== PROVIDED MATERIAL

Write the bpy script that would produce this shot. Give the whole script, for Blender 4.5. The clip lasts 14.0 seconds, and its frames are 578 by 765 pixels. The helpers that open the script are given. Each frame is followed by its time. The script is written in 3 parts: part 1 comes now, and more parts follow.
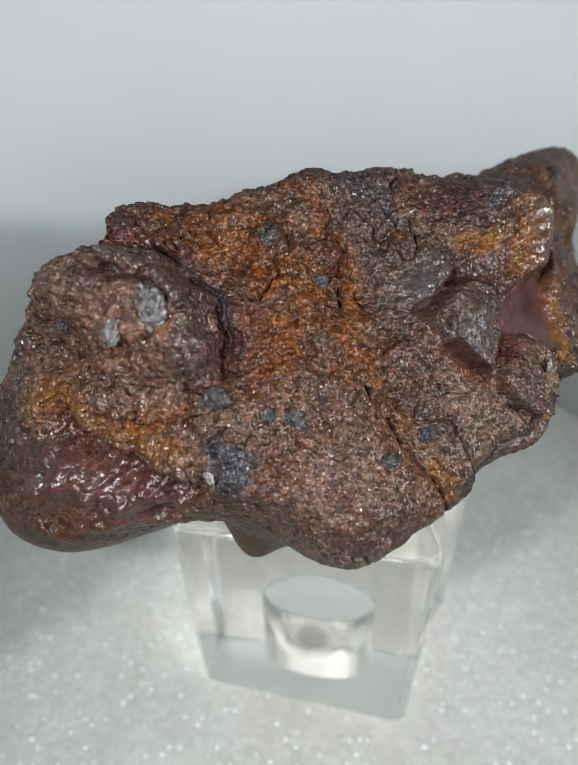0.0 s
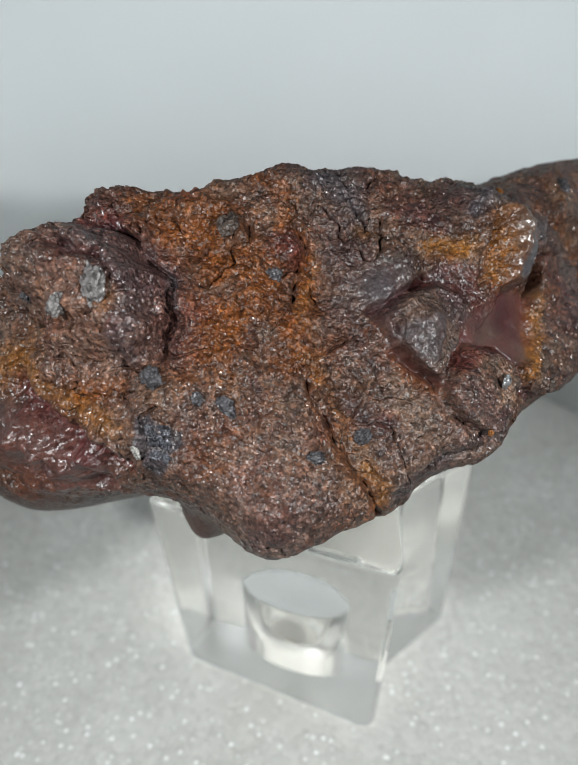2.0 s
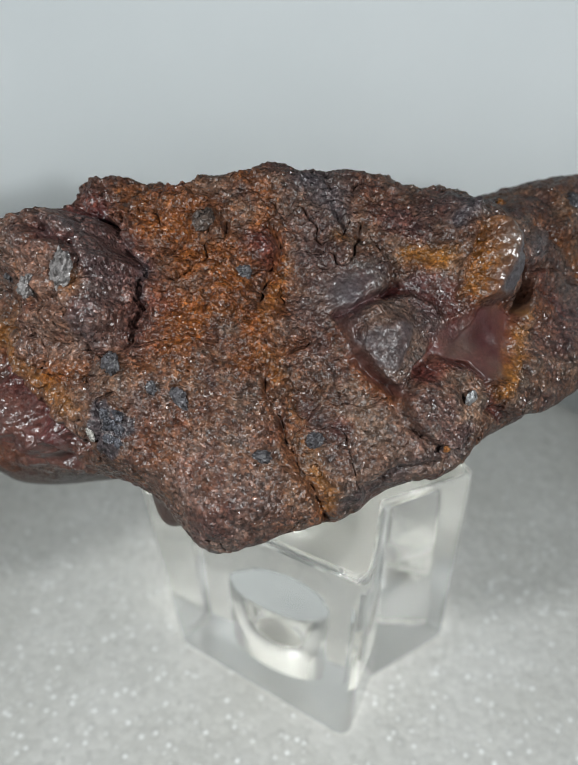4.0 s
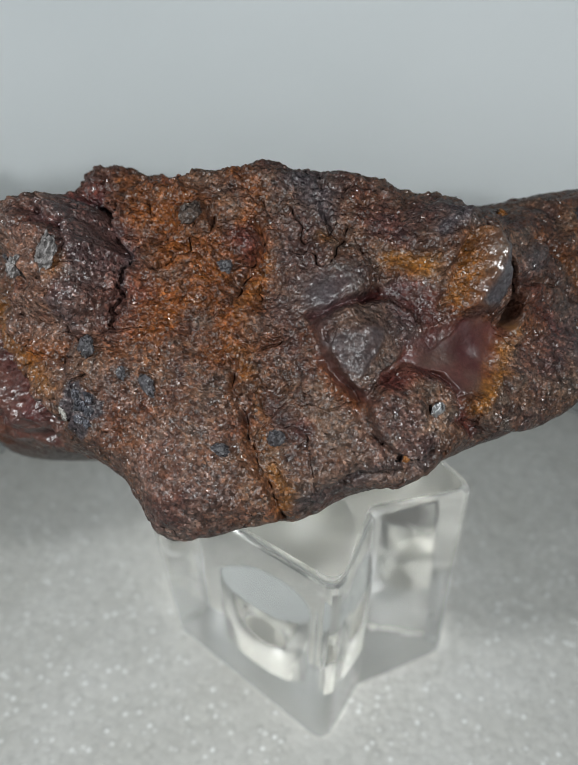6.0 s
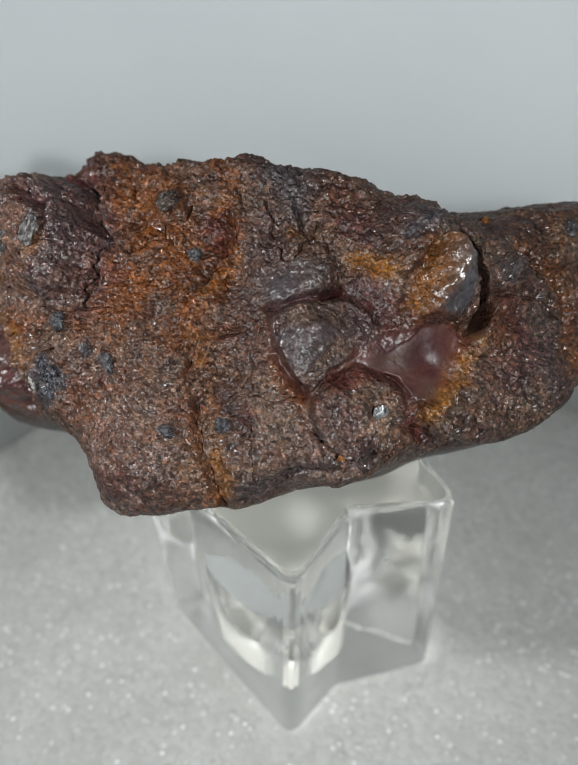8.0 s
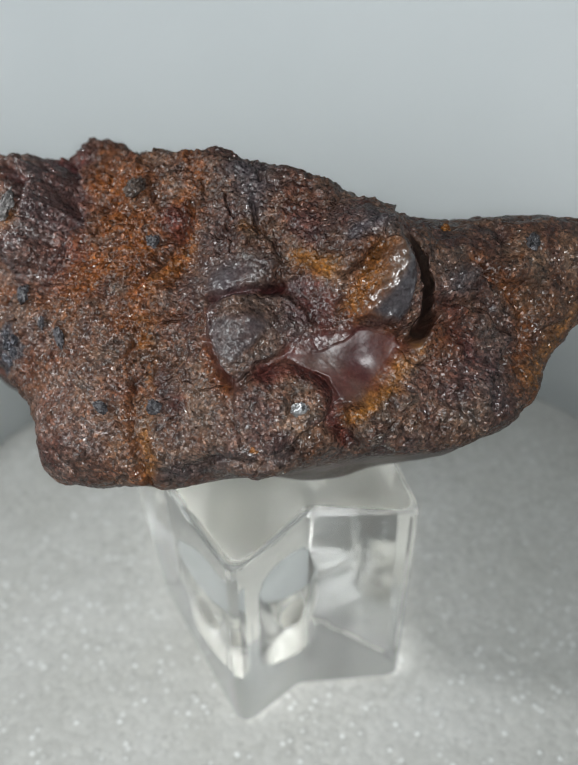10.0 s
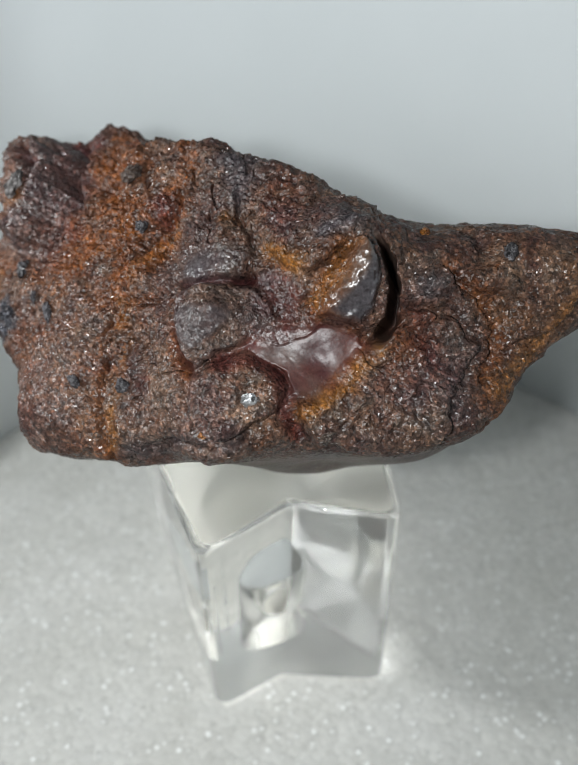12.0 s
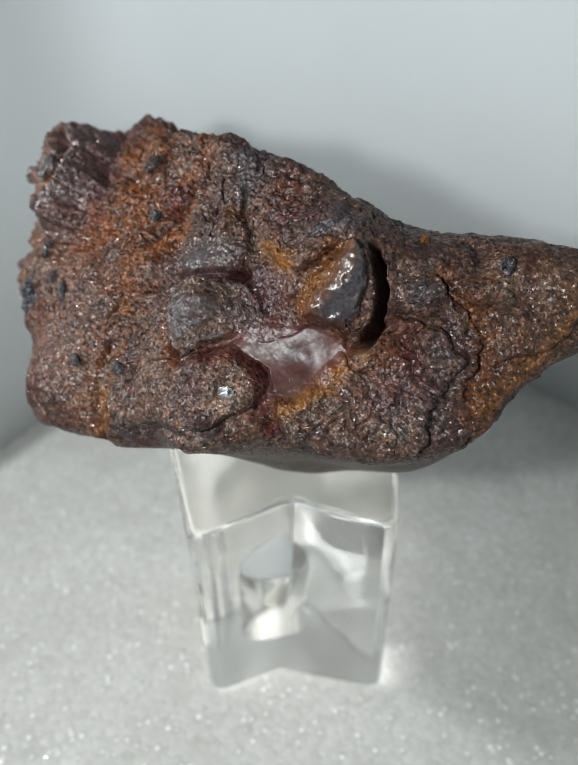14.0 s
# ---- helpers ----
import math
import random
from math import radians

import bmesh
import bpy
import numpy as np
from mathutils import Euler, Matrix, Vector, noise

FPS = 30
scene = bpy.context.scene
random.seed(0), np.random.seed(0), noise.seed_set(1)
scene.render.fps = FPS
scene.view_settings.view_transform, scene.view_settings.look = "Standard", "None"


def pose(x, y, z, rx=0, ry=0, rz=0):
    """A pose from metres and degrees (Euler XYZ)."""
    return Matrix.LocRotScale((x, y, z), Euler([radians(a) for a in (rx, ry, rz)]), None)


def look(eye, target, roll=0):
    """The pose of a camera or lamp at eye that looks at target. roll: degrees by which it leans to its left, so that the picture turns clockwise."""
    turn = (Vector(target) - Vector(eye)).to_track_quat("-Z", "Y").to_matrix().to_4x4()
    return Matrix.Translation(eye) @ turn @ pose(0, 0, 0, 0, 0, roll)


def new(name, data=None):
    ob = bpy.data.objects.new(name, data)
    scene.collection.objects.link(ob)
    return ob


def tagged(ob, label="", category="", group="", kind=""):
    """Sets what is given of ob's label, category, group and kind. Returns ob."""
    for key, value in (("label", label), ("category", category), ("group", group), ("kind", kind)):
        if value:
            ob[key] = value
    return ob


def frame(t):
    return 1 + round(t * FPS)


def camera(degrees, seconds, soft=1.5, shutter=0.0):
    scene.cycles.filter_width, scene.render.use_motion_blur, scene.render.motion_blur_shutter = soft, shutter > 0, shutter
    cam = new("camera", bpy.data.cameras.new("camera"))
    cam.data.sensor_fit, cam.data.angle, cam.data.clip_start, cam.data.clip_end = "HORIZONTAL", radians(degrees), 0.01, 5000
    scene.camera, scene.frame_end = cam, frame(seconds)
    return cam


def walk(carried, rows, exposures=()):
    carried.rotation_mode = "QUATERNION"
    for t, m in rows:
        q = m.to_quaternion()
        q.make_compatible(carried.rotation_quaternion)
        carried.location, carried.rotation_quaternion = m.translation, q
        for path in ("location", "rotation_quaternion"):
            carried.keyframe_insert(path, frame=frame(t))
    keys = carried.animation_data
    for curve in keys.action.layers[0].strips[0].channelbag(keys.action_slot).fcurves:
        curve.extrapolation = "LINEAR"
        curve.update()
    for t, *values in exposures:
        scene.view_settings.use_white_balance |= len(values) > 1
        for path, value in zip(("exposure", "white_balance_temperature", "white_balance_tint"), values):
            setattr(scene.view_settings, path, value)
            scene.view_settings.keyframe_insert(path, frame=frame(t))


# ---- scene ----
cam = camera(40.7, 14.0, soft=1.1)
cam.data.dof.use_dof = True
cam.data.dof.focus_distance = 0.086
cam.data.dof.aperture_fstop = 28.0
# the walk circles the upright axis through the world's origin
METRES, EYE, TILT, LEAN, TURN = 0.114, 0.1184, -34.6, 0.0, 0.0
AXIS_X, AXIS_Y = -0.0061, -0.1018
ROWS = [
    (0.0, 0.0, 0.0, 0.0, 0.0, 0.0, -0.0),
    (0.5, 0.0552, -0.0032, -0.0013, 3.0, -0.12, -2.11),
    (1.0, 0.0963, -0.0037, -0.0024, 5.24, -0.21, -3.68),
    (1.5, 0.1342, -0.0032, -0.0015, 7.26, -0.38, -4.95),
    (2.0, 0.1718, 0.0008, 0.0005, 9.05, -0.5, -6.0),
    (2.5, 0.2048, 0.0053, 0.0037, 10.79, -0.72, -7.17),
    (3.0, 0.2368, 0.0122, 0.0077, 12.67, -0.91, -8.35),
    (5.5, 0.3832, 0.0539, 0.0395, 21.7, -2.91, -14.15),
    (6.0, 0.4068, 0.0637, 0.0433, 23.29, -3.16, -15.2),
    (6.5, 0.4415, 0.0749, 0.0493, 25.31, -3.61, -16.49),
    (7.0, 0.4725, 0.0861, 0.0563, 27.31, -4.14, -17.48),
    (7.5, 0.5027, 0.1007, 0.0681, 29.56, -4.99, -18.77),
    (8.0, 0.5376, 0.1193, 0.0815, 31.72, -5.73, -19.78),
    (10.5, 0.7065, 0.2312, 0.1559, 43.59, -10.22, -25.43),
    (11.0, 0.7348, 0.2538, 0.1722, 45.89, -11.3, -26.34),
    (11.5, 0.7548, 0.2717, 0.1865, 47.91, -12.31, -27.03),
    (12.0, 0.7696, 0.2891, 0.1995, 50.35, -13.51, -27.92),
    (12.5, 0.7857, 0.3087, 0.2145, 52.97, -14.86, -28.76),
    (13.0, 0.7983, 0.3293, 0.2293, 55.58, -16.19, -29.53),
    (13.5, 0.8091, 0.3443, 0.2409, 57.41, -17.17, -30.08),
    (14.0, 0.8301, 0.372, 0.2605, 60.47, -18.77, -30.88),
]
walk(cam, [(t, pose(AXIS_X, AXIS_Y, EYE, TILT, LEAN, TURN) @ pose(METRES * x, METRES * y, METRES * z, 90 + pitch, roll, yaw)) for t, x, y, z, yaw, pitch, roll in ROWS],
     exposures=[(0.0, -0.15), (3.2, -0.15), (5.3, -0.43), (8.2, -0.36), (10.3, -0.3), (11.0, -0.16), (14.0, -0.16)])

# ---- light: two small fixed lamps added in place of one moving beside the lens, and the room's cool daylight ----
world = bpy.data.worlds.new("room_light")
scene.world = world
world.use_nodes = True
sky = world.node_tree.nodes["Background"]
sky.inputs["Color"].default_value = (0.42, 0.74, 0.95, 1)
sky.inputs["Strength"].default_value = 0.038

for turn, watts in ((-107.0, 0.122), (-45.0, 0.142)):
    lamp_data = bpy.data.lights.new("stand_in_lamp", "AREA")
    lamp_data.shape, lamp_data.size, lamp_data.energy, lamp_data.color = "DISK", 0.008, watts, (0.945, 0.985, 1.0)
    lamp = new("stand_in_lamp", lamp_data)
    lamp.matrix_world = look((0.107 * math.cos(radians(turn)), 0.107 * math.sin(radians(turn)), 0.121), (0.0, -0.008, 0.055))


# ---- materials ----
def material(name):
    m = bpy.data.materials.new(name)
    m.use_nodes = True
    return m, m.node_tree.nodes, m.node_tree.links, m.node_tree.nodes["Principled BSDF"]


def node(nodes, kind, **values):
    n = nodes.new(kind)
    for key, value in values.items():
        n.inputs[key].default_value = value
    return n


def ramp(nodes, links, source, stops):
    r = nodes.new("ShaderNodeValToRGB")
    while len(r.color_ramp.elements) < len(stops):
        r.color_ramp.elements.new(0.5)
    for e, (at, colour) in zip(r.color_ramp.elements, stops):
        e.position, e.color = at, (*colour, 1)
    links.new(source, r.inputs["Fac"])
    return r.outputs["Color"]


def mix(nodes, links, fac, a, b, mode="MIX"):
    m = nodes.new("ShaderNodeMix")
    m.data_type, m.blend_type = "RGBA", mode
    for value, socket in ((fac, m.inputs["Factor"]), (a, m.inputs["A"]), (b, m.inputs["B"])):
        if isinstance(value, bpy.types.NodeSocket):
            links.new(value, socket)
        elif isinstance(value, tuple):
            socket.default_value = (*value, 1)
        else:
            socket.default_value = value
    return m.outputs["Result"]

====

** TASK DETAILS **
Tally the lines in this data that hold the word "label" and state only the count.

** ANSWER TO THE EXERCISE **
3